The Ant-Man movies aren't necessarily known for fealty to the comics.
Consider the addition of Luis as a major character, a new version of Ghost that shares similar powers with the comic version but almost nothing else, and a significantly different ex-wife for Scott Lang. But sometimes, they're more faithful than they appear. Many viewers may leave Ant-Man and the Wasp thinking Walton Goggins' character was created for the film, given that (a) he's not especially supervillain-y for a primary bad guy, and (b) he's such a typical Walton Goggins character that one might assume Marvel just wanted the actor aboard and let him do whatever he wanted.

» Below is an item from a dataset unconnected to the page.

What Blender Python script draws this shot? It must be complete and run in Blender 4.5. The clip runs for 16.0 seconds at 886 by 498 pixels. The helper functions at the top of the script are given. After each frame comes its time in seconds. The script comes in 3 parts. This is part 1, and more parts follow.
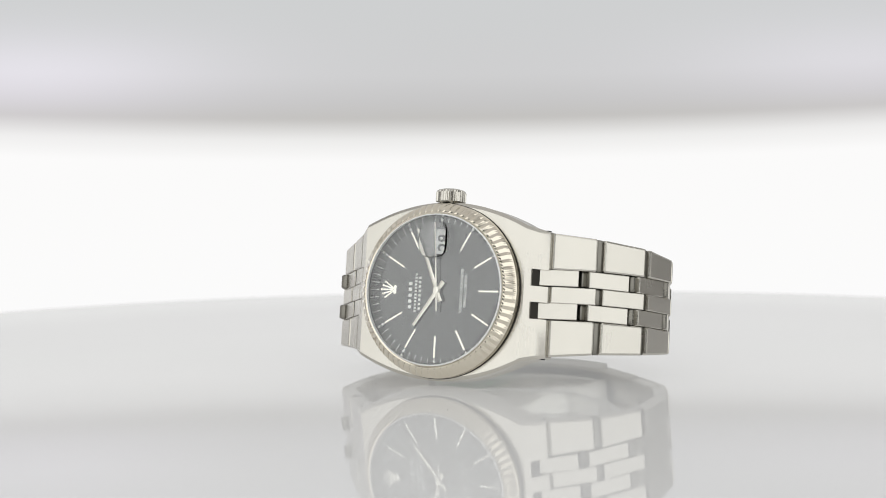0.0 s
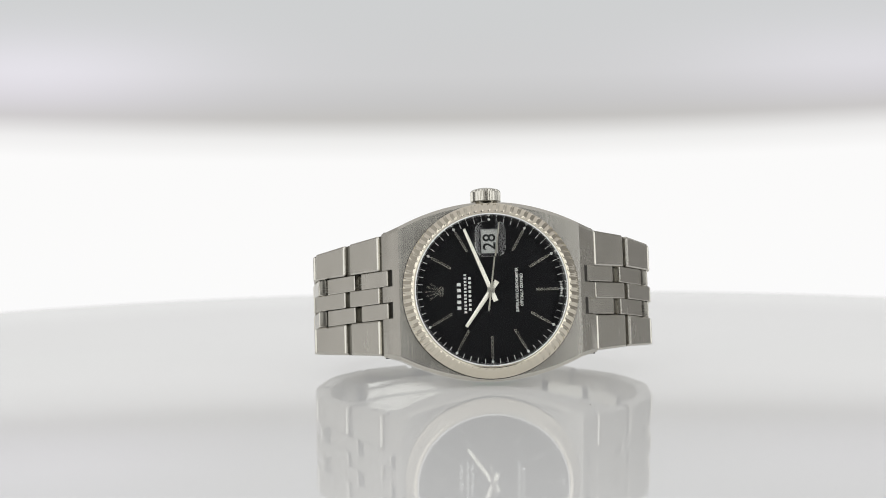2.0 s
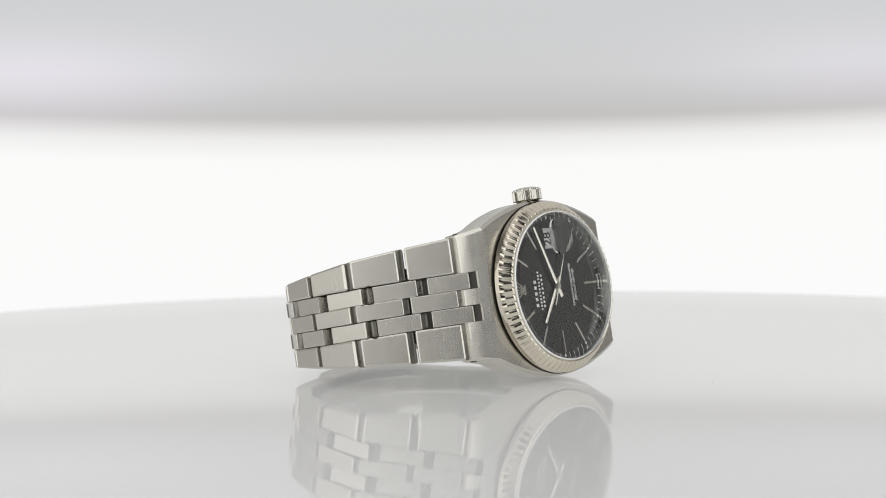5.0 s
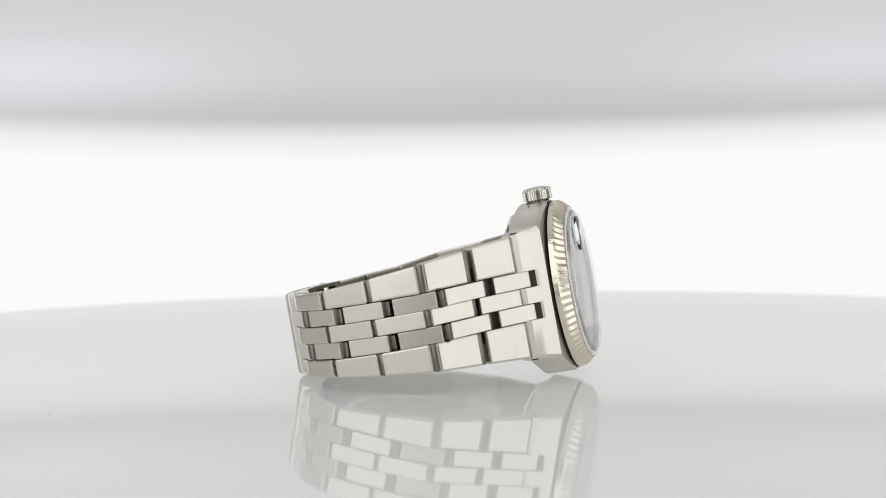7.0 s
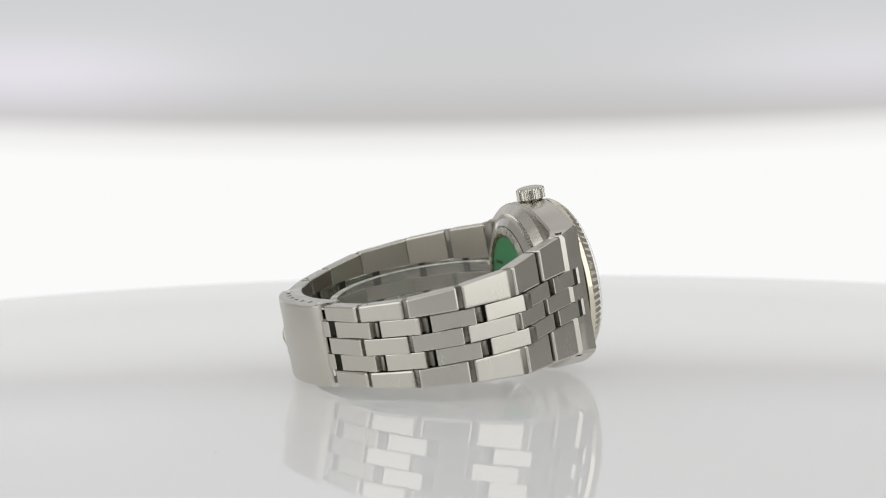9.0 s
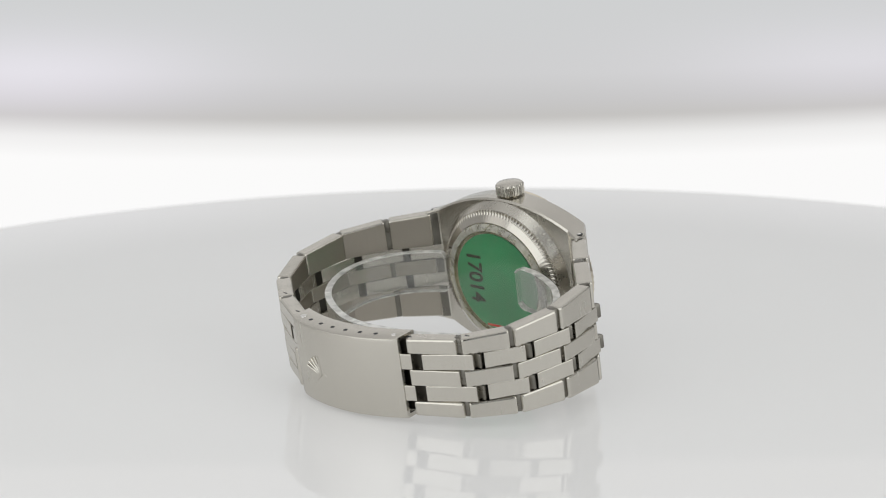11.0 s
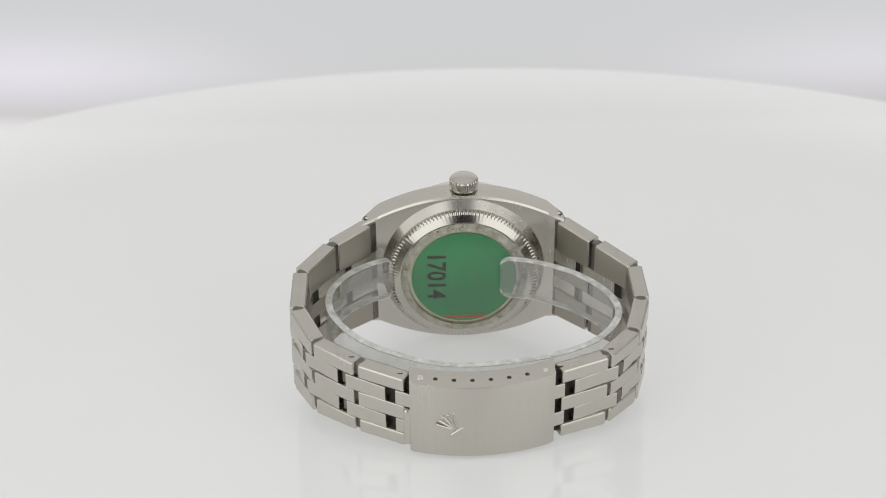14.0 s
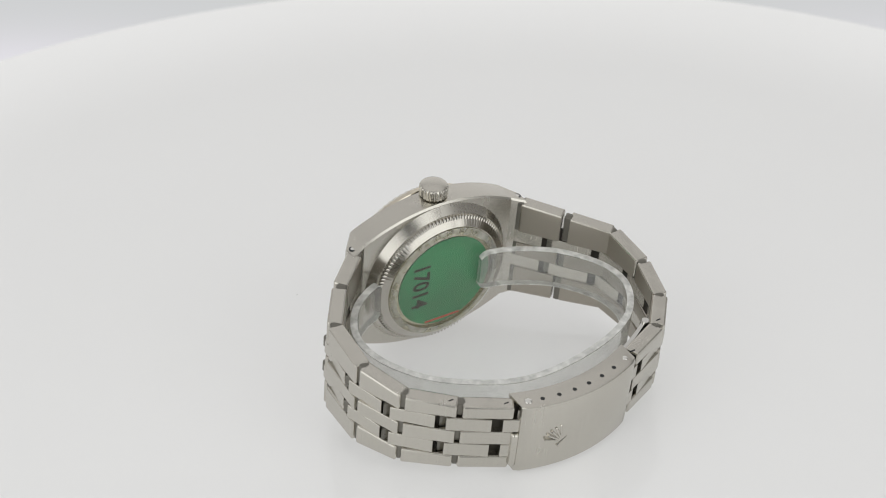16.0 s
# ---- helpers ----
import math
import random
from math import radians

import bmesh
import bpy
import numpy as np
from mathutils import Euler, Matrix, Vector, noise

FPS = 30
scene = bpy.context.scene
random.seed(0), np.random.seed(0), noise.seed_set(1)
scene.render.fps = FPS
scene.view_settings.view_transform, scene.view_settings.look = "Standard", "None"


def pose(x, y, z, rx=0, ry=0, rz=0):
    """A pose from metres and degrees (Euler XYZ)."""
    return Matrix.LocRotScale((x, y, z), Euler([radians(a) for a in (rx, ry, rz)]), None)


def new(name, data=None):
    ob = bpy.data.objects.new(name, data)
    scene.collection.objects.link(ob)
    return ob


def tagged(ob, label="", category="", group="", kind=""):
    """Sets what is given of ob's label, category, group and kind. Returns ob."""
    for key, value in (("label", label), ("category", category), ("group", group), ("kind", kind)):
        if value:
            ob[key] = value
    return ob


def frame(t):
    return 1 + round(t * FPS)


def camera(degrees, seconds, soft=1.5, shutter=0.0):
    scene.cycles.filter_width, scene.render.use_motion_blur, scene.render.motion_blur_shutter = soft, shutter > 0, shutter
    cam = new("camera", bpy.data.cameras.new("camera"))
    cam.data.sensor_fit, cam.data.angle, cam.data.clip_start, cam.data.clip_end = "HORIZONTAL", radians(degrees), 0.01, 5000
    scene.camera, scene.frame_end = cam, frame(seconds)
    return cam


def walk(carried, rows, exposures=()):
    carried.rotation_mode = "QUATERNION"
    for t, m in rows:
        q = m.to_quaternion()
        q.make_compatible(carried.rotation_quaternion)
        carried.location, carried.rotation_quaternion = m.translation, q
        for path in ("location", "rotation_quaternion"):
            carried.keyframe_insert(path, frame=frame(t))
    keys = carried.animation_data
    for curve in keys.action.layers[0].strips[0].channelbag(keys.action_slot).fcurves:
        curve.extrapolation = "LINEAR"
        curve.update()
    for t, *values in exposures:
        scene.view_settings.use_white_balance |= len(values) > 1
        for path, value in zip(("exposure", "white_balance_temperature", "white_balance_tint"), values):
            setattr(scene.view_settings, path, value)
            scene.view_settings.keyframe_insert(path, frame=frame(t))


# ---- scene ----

In fact, Sonny Burch has a past in the comics, though as with Ghost, he's more of an Iron Man enemy than an Ant-Man antagonist, with his most notable act of villainy being an attempt to claim Tony Stark's armor patents for himself. Lacking Stark's genius, however, his attempt to repurpose the technology resulted in catastrophic malfunctions, and eventually Burch's suicide. Thankfully, he's still alive to work more mischief in the MCU, but the movie leaves a big mystery unanswered: just who, exactly, are his powerful backers?
My initial guess was Justin Hammer--come back, Sam Rockwell; you were the best thing about Iron Man 2!--but the comics give us two more-likely answers. Burch was chairman of Cross Technologies, but Darren Cross was pretty definitively crushed to death by the Yellowjacket suit onscreen. Another big shot affiliated with Cross Technologies? Obadiah Stane, last seen falling into an exploding reactor. He's presumed dead, but in comics and comic-book movies, unless you see a corpse literally pulled out of the wreckage afterwards, that's not an iron clad assumption. Ask Crossbones, or Bucky.
Could the groundwork be in place here for a Jeff Bridges comeback? By only being in the very first Marvel Cinematic Universe movie before "MCU" was even a thing, he has missed out on some prime opportunities to Dude it up with aliens and powered people. Right now, odds are that Burch's mysterious benefactor has been purposely left a mystery because everyone's concerned with Thanos, and when it comes time to revisit this particular plot strand, whoever's directing at the time can plug in literally any character (if things remain good with Sony, you could even have it be Norman Osborn). But Stane would be a solid comics-based choice, and a Stane with all the resources of a post-Infinity War world would be a much bigger and more fun threat than ever before. And that's, like, our opinion, man.
Even if Tony Stark doesn't live to fight him another day. But that's a speculation piece for the next movie.